2. Ray Tracing in one Hour

Build a complete ray tracer from scratch with shadows, materials, reflections, and tone mapping analogous to the famous Ray Tracing in one Weekend.

Ray Tracing

Try the tutorial →

3. Ray Tracing on the GPU

Port the ray tracer to GPU and learn optimization techniques: loop unrolling, tiling, and wavefront rendering. Includes comprehensive benchmarks comparing different approaches.

Try the tutorial →

4. View Factors & Analysis

Calculate view factors, illumination, and centroids for radiosity and thermal analysis applications.

View Factors

Try the tutorial →

Getting Started

Install Raycore.jl from the Julia package manager:


using Pkg
Pkg.add("Raycore")

Then check out the interactive tutorials to start building your first ray tracer!

Future Work

We have some plans for further improving the Package in the future:

  • Makie raytracing backend - Bringing photorealistic rendering to the Makie ecosystem

  • Advanced acceleration structures - Explore alternatives to BVH like kd-trees or octrees for specific use cases

  • GPU memory optimizations - Reduce memory footprint for larger scenes

  • Improved precompilation - Further reduce first-run latency

  • Further optimize performance - It would be great to have as many people as possible work on optimizing this to the core :)

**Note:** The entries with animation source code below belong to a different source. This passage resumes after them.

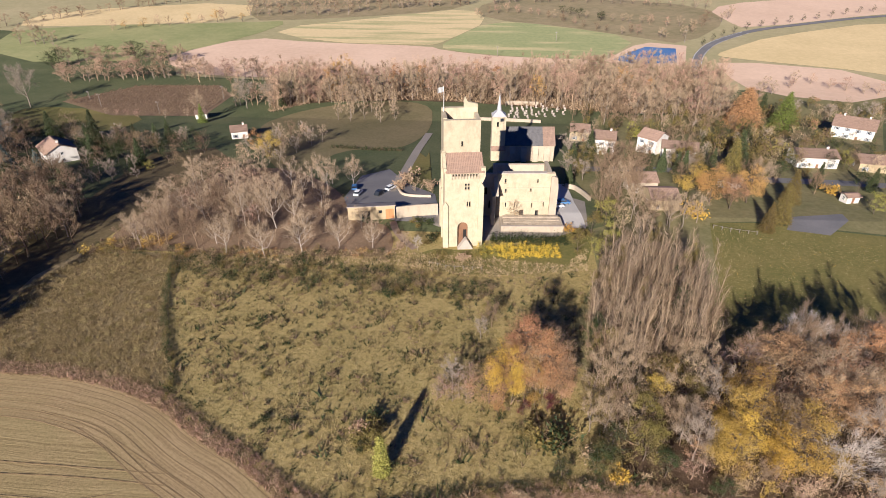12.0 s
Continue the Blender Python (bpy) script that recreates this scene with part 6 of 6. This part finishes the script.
def pole(x, y, h, label, arm=True):
    ob = thing("utility_pole", pose(x, y, terrain(x, y)), label, "utility pole", "poles along the fields")
    bm = bmesh.new()
    bmesh.ops.create_cone(bm, cap_ends=True, segments=8, radius1=0.17, radius2=0.11, depth=h + 0.5, matrix=Matrix.Translation((0, 0, h / 2 - 0.25)))
    part("shaft", bm, OLD_WOOD, ob)
    if arm:
        box_part("crossarm", -0.8, 0.8, -0.06, 0.06, h - 0.6, h - 0.45, OLD_WOOD, ob)
        for k in (-0.7, 0.0, 0.7):
            box_part("insulator", k - 0.06, k + 0.06, -0.06, 0.06, h - 0.45, h - 0.2, WHITE, ob)
    return ob


for x, y, h in [(-197.5, 281.7, 7), (-161.3, 272.3, 6.5), (-138.5, 298.2, 8), (-149.1, 207.9, 7), (55.4, 451.7, 7.5), (10.8, 407.2, 7),
    (150.7, 455.0, 9), (86.1, 406.9, 6), (-210.9, 293.4, 5)]:
    pole(x, y, h, "grey wooden utility pole standing in the fields")


def vines():
    """Rows of brown trained vines on posts: too many to count."""
    g = np.random.default_rng(31)
    poly = [(-223.3, 290.4), (-198.7, 323.7), (-153.1, 326.7), (-138.5, 307.1), (-139.1, 271.9), (-183.0, 269.9)]
    pos, segs = [], []
    xs, ys = [p[0] for p in poly], [p[1] for p in poly]
    for x in np.arange(min(xs), max(xs), 2.6):
        for y in np.arange(min(ys), max(ys), 1.3):
            if inside(x, y, poly):
                h = g.uniform(0.9, 1.4)
                segs.append((x, y, terrain(x, y), x + g.uniform(-0.1, 0.1), y, terrain(x, y) + h, 0.09, 0.05))
                pos.append(np.array([x, y, terrain(x, y) + h]) + g.normal(size=(5, 3)) * np.array([0.25, 0.5, 0.2]))
    v, f = tubes(segs, 3)
    ob = thing("vines", Matrix.Identity(4), "rows of bare brown vines on dark posts", "vineyard", "", "stuff")
    put("stock", arrays_mesh("stock", v, f), TWIG["dark"], ob)
    v, f = leaf_blades(g, np.vstack(pos), 0.3)
    put("canes", arrays_mesh("canes", v, f), LEAF["brown"], ob)


vines()


def gravestones():
    g = np.random.default_rng(41)
    poly = [(11.5, 274.5), (42.7, 282.9), (44.5, 297.6), (32.8, 298.9), (14.9, 295.7)]
    stone = None
    for x, y in scatter(poly, 3.2, 300):
        ob = thing("grave", pose(x, y, terrain(x, y), 0, 0, g.uniform(-8, 8) + 5), "pale stone grave with an upright slab in the cemetery", "grave", "graves of the cemetery")
        if stone is None:
            stone = []
            for nm, dims in (("slab", (-0.5, 0.5, -1.0, 1.0, 0.0, 0.4)), ("headstone", (-0.45, 0.45, 1.01, 1.2, 0.0, 1.3))):
                stone.append(box_part(nm, *dims, PAVING, ob, bevel=0.05).data)
        else:
            put("slab", stone[0], None, ob)
            put("headstone", stone[1], None, ob)


gravestones()


def fence(pts, label):
    line = spline(pts, 2.2)
    ob = thing("fence", Matrix.Identity(4), label, "fence")
    data = None
    for x, y in line:
        if data is None:
            q = box_part("post", -0.06, 0.06, -0.06, 0.06, -0.1, 1.3, OLD_WOOD, ob)
            data = q.data
        else:
            q = put("post", data, None, ob)
        q.matrix_basis = pose(x, y, terrain(x, y))
    for a, b in zip(line, line[1:]):
        bm = bmesh.new()
        d = Vector((b[0] - a[0], b[1] - a[1], 0))
        box(bm, 0, d.length, -0.02, 0.02, 1.05, 1.12)
        q = part("rail", bm, OLD_WOOD, ob)
        q.matrix_basis = pose(a[0], a[1], terrain(*a), 0, 0, math.degrees(math.atan2(d.y, d.x)))
    return ob


fence([(65.5, 143.1), (70.6, 141.1), (77.5, 139.7)], "low wooden fence at the edge of the lawn")
fence([(-11.2, 118.9), (-5.5, 117.2), (2.8, 117.2)], "grey wooden fence posts below the garden")

# yellow leaves fallen on the lawn
tufts("fallen_leaves", [(64.3, 138.2), (107.3, 138.0), (93.3, 113.6), (55.3, 102.5), (61.0, 126.3)], 260, [LEAF["yellow"], LEAF["straw"]], 0.18, 0.35, "yellow leaves fallen on the lawn", 1.0)
tufts("lawn_grass", [(65.7, 145.4), (108.4, 139.9), (80.5, 89.7), (50.6, 87.7)], 5000, [LEAF["grass"], LEAF["dry_grass"]], 0.12, 0.28, "short tufts of lawn grass", 1.0)
tufts("bank_grass", [(-78.0, 122.8), (-20.5, 125.1), (22.4, 121.1), (29.2, 129.9), (27.6, 118.8), (1.4, 114.1),
    (-19.6, 118.3), (-74.1, 114.8)], 5000, [LEAF["straw"], LEAF["grass"]], 0.3, 0.7, "straw-coloured grass on the bank", 1.0)
tufts("orchard_leaves", [(-89.7, 122.0), (-20.3, 123.7), (-24.0, 138.9), (-43.9, 162.9), (-73.6, 185.0), (-94.1, 167.2)], 6000, [LEAF["rust"], LEAF["straw"]], 0.15, 0.35, "rust-brown leaves strewn under the bare trees", 1.0)
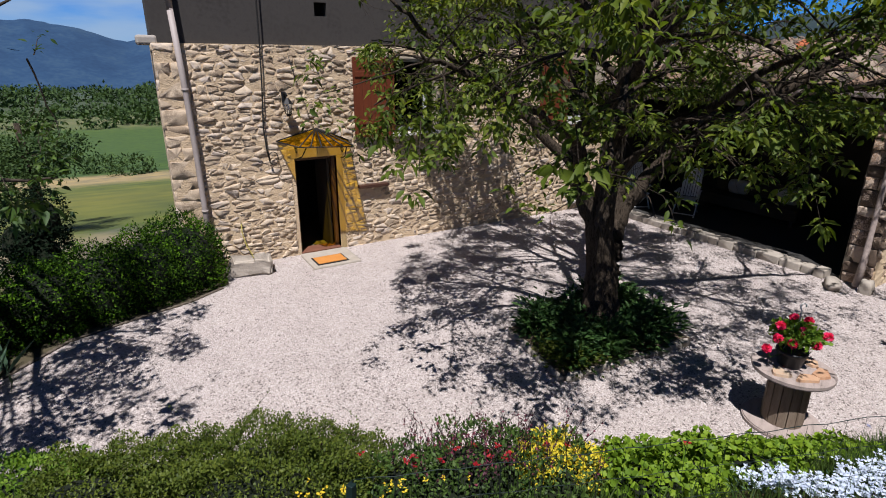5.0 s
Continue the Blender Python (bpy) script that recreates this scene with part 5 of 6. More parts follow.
# ---- hedges and bushes ----
def mound(name, label, category, lumps, leafm, leaf, dens, seed, group="", core=True, kind="", aspect=0.55, inner=0.8, droop=0.1, lump=0.13, solid=0.6):
    """A bush of several lumps: dark core painted as inner shade and a skin of leaves."""
    rg = np.random.RandomState(seed)
    o = thing(name, label, category, group, kind, at=(lumps[0][0], lumps[0][1], gz(lumps[0][0], lumps[0][1])))
    oz = Vector(o.matrix_basis.translation)
    chunks, fine = [], leaf < 0.05 or leaf >= 0.1
    k, m = (4, 2) if fine else (5, 4)
    for i, (x, y, z, a, b, c) in enumerate(lumps):
        n = int(5.0 * dens * (a * b + a * c + b * c) * 4.2 / 3 / (leaf * leaf))
        chunks.append(bush_arrays(rg, (x, y, z), (a, b, c), n, leaf, lump, aspect=aspect, inner=inner, droop=droop, fold=slips if fine else blades))
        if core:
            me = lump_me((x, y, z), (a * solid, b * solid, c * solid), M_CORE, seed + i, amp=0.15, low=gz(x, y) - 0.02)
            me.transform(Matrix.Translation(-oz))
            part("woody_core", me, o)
    v, f = join(chunks)
    base = v[0::k]
    keep = base[:, 2] > np.array([gz(q[0], q[1]) for q in base]) - 0.02
    v = v.reshape(-1, k, 3)[keep].reshape(-1, 3)
    f = f[:len(v) // k * m]
    me = fast(v, f, leafm)
    me.transform(Matrix.Translation(-oz))
    part("foliage", me, o)
    return o


# Near-black stands for shade deep in the foliage; thin stalks share it.
M_CORE = mat("inner_shade_twigs", [(0.00372, 0.00682, 0.00248), (0.00806, 0.0124, 0.00434)], 8, 60, 1.0, 0.6, 0.03)
mound("rounded_hedge", "dense dark green rounded hedge beside the house", "hedge",
      [(-2.32, -0.55, 0.48, 0.76, 0.74, 0.84), (-2.95, -0.85, 0.42, 0.75, 0.7, 0.78), (-3.6, -1.15, 0.4, 0.75, 0.65, 0.76), (-4.3, -1.45, 0.38, 0.75, 0.62, 0.72), (-4.95, -1.75, 0.34, 0.65, 0.55, 0.68)], L_HEDGE, 0.046, 2.0, 81, inner=0.78, lump=0.09, solid=0.7)
mound("left_hedge", "dark green bushy hedge under the old tree", "hedge",
      [(-6.7, -2.55, 0.42, 0.85, 0.62, 0.7), (-7.4, -2.5, 0.42, 0.9, 0.8, 0.76), (-8.3, -2.6, 0.4, 0.9, 0.8, 0.76), (-6.25, -2.75, 0.3, 0.5, 0.5, 0.55), (-9.2, -2.5, 0.4, 0.9, 0.8, 0.76)], L_HEDGE, 0.042, 2.2, 82, inner=0.78, lump=0.09, solid=0.7)
bpy.data.objects["left_hedge"].name = "garden_hedge"
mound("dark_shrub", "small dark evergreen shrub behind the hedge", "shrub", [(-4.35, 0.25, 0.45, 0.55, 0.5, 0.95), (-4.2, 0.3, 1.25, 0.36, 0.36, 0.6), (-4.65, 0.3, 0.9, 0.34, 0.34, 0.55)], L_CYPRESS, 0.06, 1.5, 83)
mound("dark_shrub", "low dark shrub at the edge of the field", "shrub", [(-9.3, 0.6, 0.2, 1.0, 0.7, 0.5)], L_HEDGE, 0.05, 2.0, 84, lump=0.09)
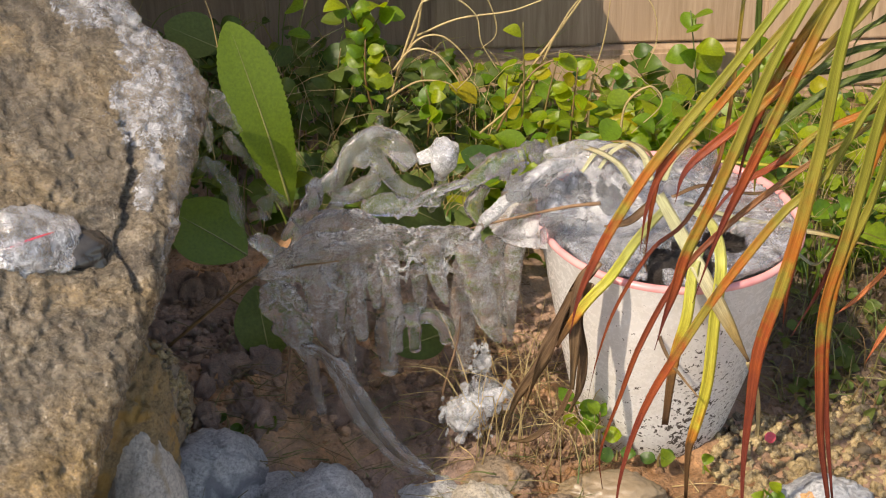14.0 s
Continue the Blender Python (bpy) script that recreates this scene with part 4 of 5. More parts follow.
# rivulets and ripples frozen on the sheet's face
rng = random.Random(77)
face_ = [Vector(q) for q in ((-0.2636, -0.0480, 0.1667), (-0.2415, -0.0436, 0.1761), (-0.2160, -0.0392, 0.1812), (-0.1870, -0.0348, 0.1800), (-0.1577, -0.0304, 0.1789), (-0.1356, -0.0260, 0.1750))]
for n_ in range(60):
    u_ = rng.uniform(0, 4.99)
    a_ = face_[int(u_)].lerp(face_[int(u_) + 1], u_ % 1) + Vector((0, rng.uniform(-0.004, 0.004), rng.uniform(-0.024, 0.004)))
    long_, lean_ = rng.uniform(0.002, 0.020), rng.uniform(-0.016, 0.020)
    runs.append(ice_tube(sheet, None, [a_, a_ + Vector((lean_ * 0.3, -0.002, -long_ * 0.5)), a_ + Vector((lean_, rng.uniform(-0.003, 0.003), -long_))],
                         [rng.uniform(2, 4), rng.uniform(3, 6), rng.uniform(2, 4)], seed=200 + n_, bumps=0.15, n=16, seg=12, freq=130, flat=rng.uniform(0.5, 0.9)))
fused(sheet, "body", runs, M_ICE_SHEET, 0.0007, 2)

frozen = thing("frozen_leaf", "withered brown leaf sheathed in clear ice, reaching the ground", "frozen leaf", (-0.2, -0.06, 0.05))
fl_ = [(-0.2486, -0.0500, 0.1062), (-0.2344, -0.0570, 0.1045), (-0.2217, -0.0640, 0.0909), (-0.2062, -0.0710, 0.0612), (-0.1864, -0.0780, 0.0355), (-0.1629, -0.0850, 0.0221)]
blade(frozen, "leaf", [Vector(p) - frozen.location for p in fl_], 0.0045, M_DEAD, tip=0.3, fold=0.5, base=0.2)
ice_tube(frozen, "ice_sheath", fl_, [6, 8, 20, 25, 21, 12], M_ICE_SHEATH, seg=36, n=110, bumps=0.2, freq=75, seed=40, flat=0.35, flat_dir=(0.75, 0.0, 0.65))

runs, clear_runs = [], []
branch = thing("ice_branch", "milky ice fingers frozen round a bent plant stem", "ice", (-0.19, 0.07, 0.18))
for n_, (pts_, rad_, m_) in enumerate((
        ([(-0.2650, 0.0300, 0.1428), (-0.2504, 0.0371, 0.1610), (-0.2403, 0.0443, 0.1725), (-0.2242, 0.0514, 0.1840), (-0.2138, 0.0586, 0.1977), (-0.1991, 0.0657, 0.2049), (-0.1845, 0.0729, 0.1968), (-0.1698, 0.0800, 0.1798)], [10, 13, 13, 14, 18, 17, 17, 10], M_ICE_MILK),
        ([(-0.2043, 0.0700, 0.1987), (-0.1978, 0.0700, 0.1844), (-0.1896, 0.0700, 0.1695), (-0.1778, 0.0700, 0.1587), (-0.1665, 0.0700, 0.1566)], [16, 15, 13, 12, 9], M_ICE_MILK),
        ([(-0.1882, 0.0650, 0.2005), (-0.1797, 0.0650, 0.1924), (-0.1721, 0.0650, 0.1825)], [16, 18, 13], M_ICE_MILK),
        ([(-0.2139, 0.0600, 0.1984), (-0.2083, 0.0600, 0.1904), (-0.2055, 0.0600, 0.1832)], [17, 21, 9], M_ICE_MILK),
        ([(-0.1697, 0.0700, 0.1836), (-0.1600, 0.0700, 0.1864), (-0.1506, 0.0700, 0.1919), (-0.1465, 0.0700, 0.1971)], [10, 12, 22, 14], M_FROST),
        ([(-0.1485, 0.0700, 0.1949), (-0.1505, 0.0700, 0.1795), (-0.1540, 0.0700, 0.1671)], [24, 24, 9], M_FROST),
        ([(-0.2320, 0.0600, 0.1608), (-0.2178, 0.0600, 0.1617), (-0.2055, 0.0600, 0.1681), (-0.1964, 0.0600, 0.1732)], [13, 16, 17, 10], M_ICE_MILK),
        ([(-0.2244, 0.0500, 0.1648), (-0.2299, 0.0500, 0.1537), (-0.2263, 0.0500, 0.1468)], [13, 16, 8], M_ICE_MILK),
        ([(-0.2441, 0.0400, 0.1814), (-0.2436, 0.0400, 0.1660), (-0.2476, 0.0400, 0.1482)], [10, 11, 9], M_ICE),
        ([(-0.1530, 0.0700, 0.1751), (-0.1542, 0.0700, 0.1571), (-0.1620, 0.0700, 0.1413)], [15, 15, 8], M_ICE),
        ([(-0.1853, 0.0500, 0.1658), (-0.1695, 0.0500, 0.1609), (-0.1536, 0.0500, 0.1582)], [8, 10, 8], M_ICE),
        ([(-0.1394, 0.0500, 0.1689), (-0.1254, 0.0500, 0.1796), (-0.1096, 0.0500, 0.1901), (-0.0939, 0.0500, 0.1952)], [10, 16, 18, 14], M_ICE),
        ([(-0.1849, 0.0200, 0.1636), (-0.1611, 0.0200, 0.1803), (-0.1341, 0.0200, 0.1902)], [7, 9, 7], M_ICE),
        ([(-0.2570, 0.0300, 0.1448), (-0.2442, 0.0300, 0.1579), (-0.2283, 0.0300, 0.1618), (-0.2089, 0.0300, 0.1568)], [10, 16, 14, 8], M_ICE),
        ([(-0.1222, 0.0300, 0.1806), (-0.1302, 0.0300, 0.1678), (-0.1264, 0.0300, 0.1522)], [12, 18, 10], M_ICE),
        ([(-0.2051, 0.0750, 0.2026), (-0.1888, 0.0750, 0.1907), (-0.1765, 0.0750, 0.1734)], [10, 14, 11], M_ICE_MILK),
        ([(-0.2188, 0.0550, 0.1974), (-0.2226, 0.0550, 0.1800), (-0.2315, 0.0550, 0.1647)], [12, 12, 10], M_ICE_MILK),
        ([(-0.2091, 0.0400, 0.1596), (-0.1892, 0.0400, 0.1635), (-0.1696, 0.0400, 0.1584)], [14, 20, 12], M_ICE),
        ([(-0.1974, 0.0600, 0.1856), (-0.2033, 0.0600, 0.1703), (-0.2098, 0.0600, 0.1615)], [10, 14, 12], M_ICE_MILK),
        ([(-0.2548, 0.0350, 0.1533), (-0.2419, 0.0350, 0.1685), (-0.2390, 0.0350, 0.1815), (-0.2418, 0.0350, 0.1868)], [16, 15, 10, 9], M_ICE))):
    made = ice_tube(branch, "finger" if m_ is M_FROST else None, pts_, [r_ * 1.2 for r_ in rad_], m_, seed=60 + n_, bumps=0.12, n=40, seg=22, freq=55, flat=0.7)
    if m_ is M_ICE_MILK:
        runs.append(made)
    elif m_ is M_ICE:
        clear_runs.append(made)
fused(branch, "finger", runs, M_ICE_MILK, 0.0008, 3)
fused(branch, "twig", clear_runs, M_ICE, 0.0008, 3)
stem_path = spline([(-0.2238, 0.0900, 0.1537), (-0.2102, 0.0900, 0.1762), (-0.1961, 0.0900, 0.1973), (-0.1955, 0.0900, 0.2018)], 16)
v, f = tube_data([p - branch.location for p in stem_path], lambda u: 0.0008, 6)
raw("stem", v, f, M_STEM, branch)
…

Contributions are welcome! The codebase is designed to be approachable, and the Julia community is friendly and helpful.

Acknowledgments

Raycore.jl was split out from Trace.jl, originally created by Anton Smirnov. Trace.jl will soon be renamed to Hikari and released as the main ray tracing implementation built on top of Raycore, providing a complete path tracing framework. This project builds on the excellent work of the Julia GPU ecosystem, particularly KernelAbstractions.jl for portable GPU programming and of course all the GPU backend packages. Special thanks to everyone who helped shape Raycore. Parts of this work was made possible by an investment of the Sovereign Tech Agency.

I'm excited to see what can be build with Raycore.jl and how far we can push the performance as a community!